SHORT EXERCISE
In the material below, identify each line bearing the word "with". Reproduce those lines.

RECORDS SUPPLIED

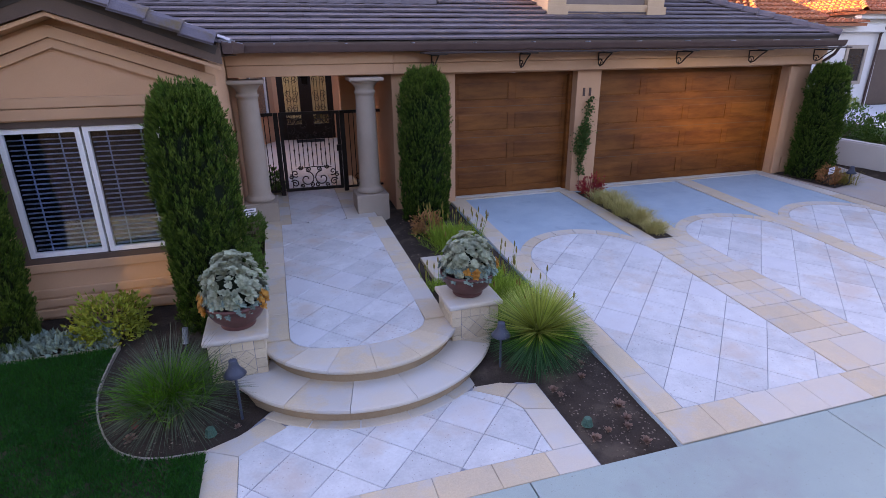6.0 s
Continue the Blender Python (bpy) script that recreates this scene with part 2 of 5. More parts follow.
def prism(points, vec, bm=None):
    """A solid from a planar outline pushed along vec."""
    bm = bm or bmesh.new()
    vec = Vector(vec)
    a = [bm.verts.new(p) for p in points]
    b = [bm.verts.new(Vector(p) + vec) for p in points]
    k = len(a)
    bm.faces.new(a)
    bm.faces.new(b[::-1])
    for i in range(k):
        bm.faces.new((a[i], a[(i + 1) % k], b[(i + 1) % k], b[i]))
    return bm


def lathe(profile, seg=24, centre=(0, 0, 0), bm=None, scale=1.0):
    bm = bm or bmesh.new()
    profile = [(r * scale, z * scale) for r, z in profile]
    rings = []
    for r, z in profile:
        rings.append([bm.verts.new((centre[0] + r * math.cos(2 * math.pi * i / seg), centre[1] + r * math.sin(2 * math.pi * i / seg), centre[2] + z)) for i in range(seg)])
    for a, b in zip(rings, rings[1:]):
        for i in range(seg):
            bm.faces.new((a[i], a[(i + 1) % seg], b[(i + 1) % seg], b[i]))
    bm.faces.new(rings[0][::-1])
    bm.faces.new(rings[-1])
    return bm


def tube(path, radius, seg=6, bm=None):
    """A round bar along a path; radius may be a list."""
    bm = bm or bmesh.new()
    pts = [Vector(p) for p in path]
    rad = radius if isinstance(radius, (list, tuple)) else [radius] * len(pts)
    rings = []
    for i, p in enumerate(pts):
        d = (pts[min(i + 1, len(pts) - 1)] - pts[max(i - 1, 0)]).normalized()
        s = d.cross(Vector((0, 1, 0)) if abs(d.y) < 0.9 else Vector((1, 0, 0))).normalized()
        u = s.cross(d)
        rings.append([bm.verts.new(p + rad[i] * (s * math.cos(2 * math.pi * k / seg) + u * math.sin(2 * math.pi * k / seg))) for k in range(seg)])
    for a, b in zip(rings, rings[1:]):
        for k in range(seg):
            bm.faces.new((a[k], a[(k + 1) % seg], b[(k + 1) % seg], b[k]))
    bm.faces.new(rings[0][::-1])
    bm.faces.new(rings[-1])
    return bm


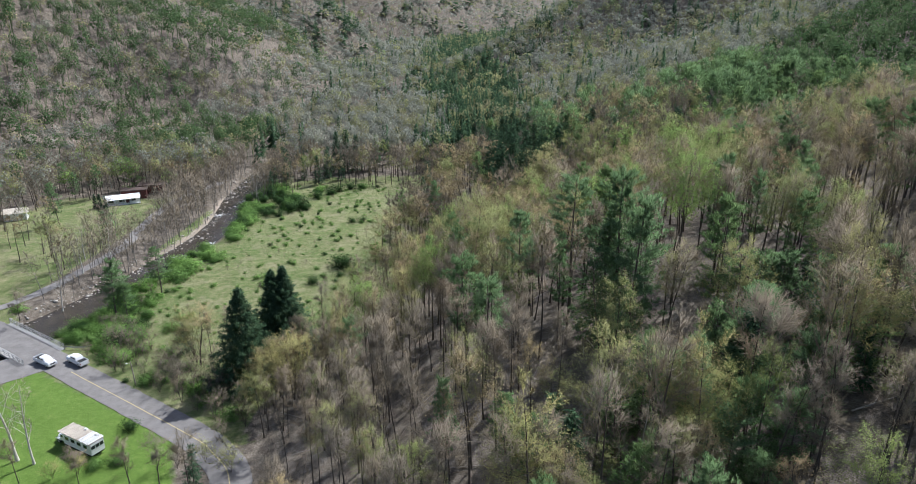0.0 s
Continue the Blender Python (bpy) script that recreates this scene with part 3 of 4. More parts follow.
NEAR = dict(longs=4, fines=6, twig_len=(0.8, 1.6), twig_w=0.052)
MID = dict(longs=3, fines=5, twig_len=(0.9, 1.7), twig_w=0.10)
FARTHER = dict(longs=3, fines=4, twig_len=(0.9, 1.7), twig_w=0.17)
LEAFY = dict(longs=3, fines=4, twig_len=(0.6, 1.2), twig_w=0.04)
LEAFY_MID = dict(longs=2, fines=3, twig_len=(0.8, 1.4), twig_w=0.08)
LEAFY_FAR = dict(longs=2, fines=3, twig_len=(0.9, 1.5), twig_w=0.14)
LIB = {
    "bare": kinds_of(lambda k, n: broadleaf("bare_tree", n, 18.0, BARK, limbs=11 + k % 4, subs=4, clear=0.50 + 0.03 * (k % 4), spread=0.29 + 0.02 * (k % 3), rise=(0.3, 1.1), **NEAR), range(10, 16)),
    "bare_mid": kinds_of(lambda k, n: broadleaf("bare_tree", n, 18.0, BARK, limbs=10, subs=3, clear=0.50, spread=0.33, rise=(0.3, 1.1), **MID), range(20, 24)),
    "bare_far": kinds_of(lambda k, n: broadleaf("bare_tree", n, 18.0, BARK, limbs=8, subs=2, clear=0.50, spread=0.33, rise=(0.3, 1.1), **FARTHER), range(24, 28)),
    "bank": kinds_of(lambda k, n: broadleaf("slender_bare_tree", n, 14.0, GREY_BARK, limbs=9, subs=2, clear=0.35, spread=0.24, thick=0.008, longs=2, fines=4, twig_len=(0.8, 1.6), twig_w=0.09), range(16, 20)),
    "sapling": kinds_of(lambda k, n: broadleaf("young_tree", n, 10.0, BARK, longs=2, fines=3, limbs=8, subs=2, clear=0.25, spread=0.18, thick=0.007, twig_len=(0.5, 1.1), twig_w=0.045), range(30, 33)),
    "olive": kinds_of(lambda k, n: broadleaf("budding_tree", n, 17.0, BARK, BUD_OLIVE, leaves=5600, leaf_size=0.14, limbs=13, subs=3, clear=0.50, spread=0.34, rise=(0.3, 1.1), **LEAFY), range(40, 44)),
    "olive_mid": kinds_of(lambda k, n: broadleaf("budding_tree", n, 17.0, BARK, BUD_OLIVE, leaves=1700, leaf_size=0.25, limbs=10, subs=2, clear=0.50, spread=0.33, rise=(0.3, 1.1), **LEAFY_MID), range(44, 47)),
    "olive_far": kinds_of(lambda k, n: broadleaf("budding_tree", n, 17.0, BARK, BUD_OLIVE, leaves=620, leaf_size=0.42, limbs=7, subs=1, clear=0.50, spread=0.33, rise=(0.3, 1.1), **LEAFY_FAR), range(47, 50)),
    "yellow": kinds_of(lambda k, n: broadleaf("blossoming_tree", n, 16.0, BARK, BUD_YELLOW, leaves=8500, leaf_size=0.12, limbs=14, subs=3, clear=0.24, spread=0.34, **LEAFY), range(50, 53)),
    "spreading": kinds_of(lambda k, n: broadleaf("spreading_tree", n, 10.0, BARK, BUD_YELLOW, longs=3, fines=4, leaves=5200, leaf_size=0.15, limbs=16, subs=4, clear=0.14, spread=0.55, forked=True, thick=0.012, twig_len=(0.5, 1.1), twig_w=0.045), range(54, 56)),
    "tan": kinds_of(lambda k, n: broadleaf("tan_budding_tree", n, 17.0, BARK, BUD_TAN, leaves=4800, leaf_size=0.14, limbs=13, subs=3, clear=0.50, spread=0.33, rise=(0.3, 1.1), **LEAFY), range(60, 63)),
    "tan_mid": kinds_of(lambda k, n: broadleaf("tan_budding_tree", n, 17.0, BARK, BUD_TAN, leaves=1500, leaf_size=0.25, limbs=10, subs=2, clear=0.50, spread=0.33, rise=(0.3, 1.1), **LEAFY_MID), range(63, 66)),
    "tan_far": kinds_of(lambda k, n: broadleaf("tan_budding_tree", n, 17.0, BARK, BUD_TAN, leaves=560, leaf_size=0.42, limbs=7, subs=1, clear=0.50, spread=0.33, rise=(0.3, 1.1), **LEAFY_FAR), range(66, 68)),
    "bright": kinds_of(lambda k, n: broadleaf("leafing_tree", n, 18.0, BARK, LEAF_BRIGHT, leaves=6500, leaf_size=0.19, limbs=14, subs=3, clear=0.50, spread=0.33, rise=(0.3, 1.1), **LEAFY), range(70, 72)),
    "bright_mid": kinds_of(lambda k, n: broadleaf("leafing_tree", n, 18.0, BARK, LEAF_BRIGHT, leaves=2200, leaf_size=0.3, limbs=10, subs=2, clear=0.50, spread=0.33, rise=(0.3, 1.1), **LEAFY_MID), range(72, 74)),
    "bright_far": kinds_of(lambda k, n: broadleaf("leafing_tree", n, 18.0, BARK, LEAF_BRIGHT, leaves=760, leaf_size=0.5, limbs=7, subs=1, clear=0.50, spread=0.33, rise=(0.3, 1.1), **LEAFY_FAR), range(74, 76)),
    "pine": kinds_of(lambda k, n: white_pine("white_pine", n, 22.0, 0.32 + 0.06 * k, 0.17 + 0.015 * (k % 2), tufts=11, needles=17, size=0.42), range(80, 84)),
    "pine_mid": kinds_of(lambda k, n: white_pine("white_pine", n, 22.0, 0.30 + 0.06 * k, 0.18, tufts=8, needles=12, size=0.6, step=1.0), range(84, 86)),
    "pine_far": kinds_of(lambda k, n: white_pine("white_pine", n, 22.0, 0.28 + 0.05 * k, 0.19, tufts=4, needles=5, size=1.35, step=1.5), range(86, 89)),
    "great_pine": kinds_of(lambda k, n: white_pine("great_white_pine", n, 26.0, 0.14, 0.19, tufts=12, needles=16, size=0.5, ragged=0.45), range(94, 96)),
    "full_pine": kinds_of(lambda k, n: white_pine("bushy_pine", n, 14.0, 0.06, 0.30, tufts=9, needles=13, size=0.5, step=0.75), range(154, 156)),
    "great_hemlock": kinds_of(lambda k, n: spruce("great_hemlock", n, 22.0, 6.0, 0.10, 0.30, 8, 7, 8, NEEDLE, 0.65, 0.85), range(157, 159)),
    "hemlock": kinds_of(lambda k, n: spruce("hemlock", n, 18.0, 3.6, 0.10, 0.25, 7, 4, 4, NEEDLE_DARK, 1.0, 0.9), range(90, 93)),
    "sycamore": kinds_of(lambda k, n: broadleaf("sycamore", n, 17.0, PALE_BARK, longs=2, fines=3, twig_w=0.06, thick=0.014, limbs=12, subs=3, clear=0.25, spread=0.33), range(100, 102)),
    "snag": kinds_of(lambda k, n: snag("dead_tree", n, 14.0, PALE_BARK), range(110, 112)),
    "shrub": kinds_of(lambda k, n: shrub("shrub", n, 1.4, 1.5, SHRUB, 260, 0.26), range(120, 124)),
    "thicket": kinds_of(lambda k, n: shrub("thicket_bush", n, 2.6, 3.4, SHRUB, 1700, 0.30, 9), range(130, 133)),
    "dark_shrub": kinds_of(lambda k, n: shrub("dark_bush", n, 3.2, 2.8, SHRUB_DARK, 1200, 0.28, 9), range(140, 143)),
    "brush": kinds_of(lambda k, n: broadleaf("bare_shrub", n, 4.0, BARK, longs=2, fines=4, limbs=10, subs=2, clear=0.08, spread=0.46, forked=True, thick=0.009, twig_len=(0.4, 1.0), twig_w=0.035), range(145, 147)),
    "yellow_brush": kinds_of(lambda k, n: broadleaf("budding_shrub", n, 4.0, BARK, BUD_YELLOW, longs=2, fines=3, leaves=900, leaf_size=0.15, limbs=8, subs=2, clear=0.08, spread=0.5, forked=True, thick=0.009, twig_len=(0.4, 1.1), twig_w=0.025), range(148, 149)),
}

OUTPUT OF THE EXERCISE
Continue the Blender Python (bpy) script that recreates this scene with part 2 of 5. More parts follow.
Continue the Blender Python (bpy) script that recreates this scene with part 3 of 4. More parts follow.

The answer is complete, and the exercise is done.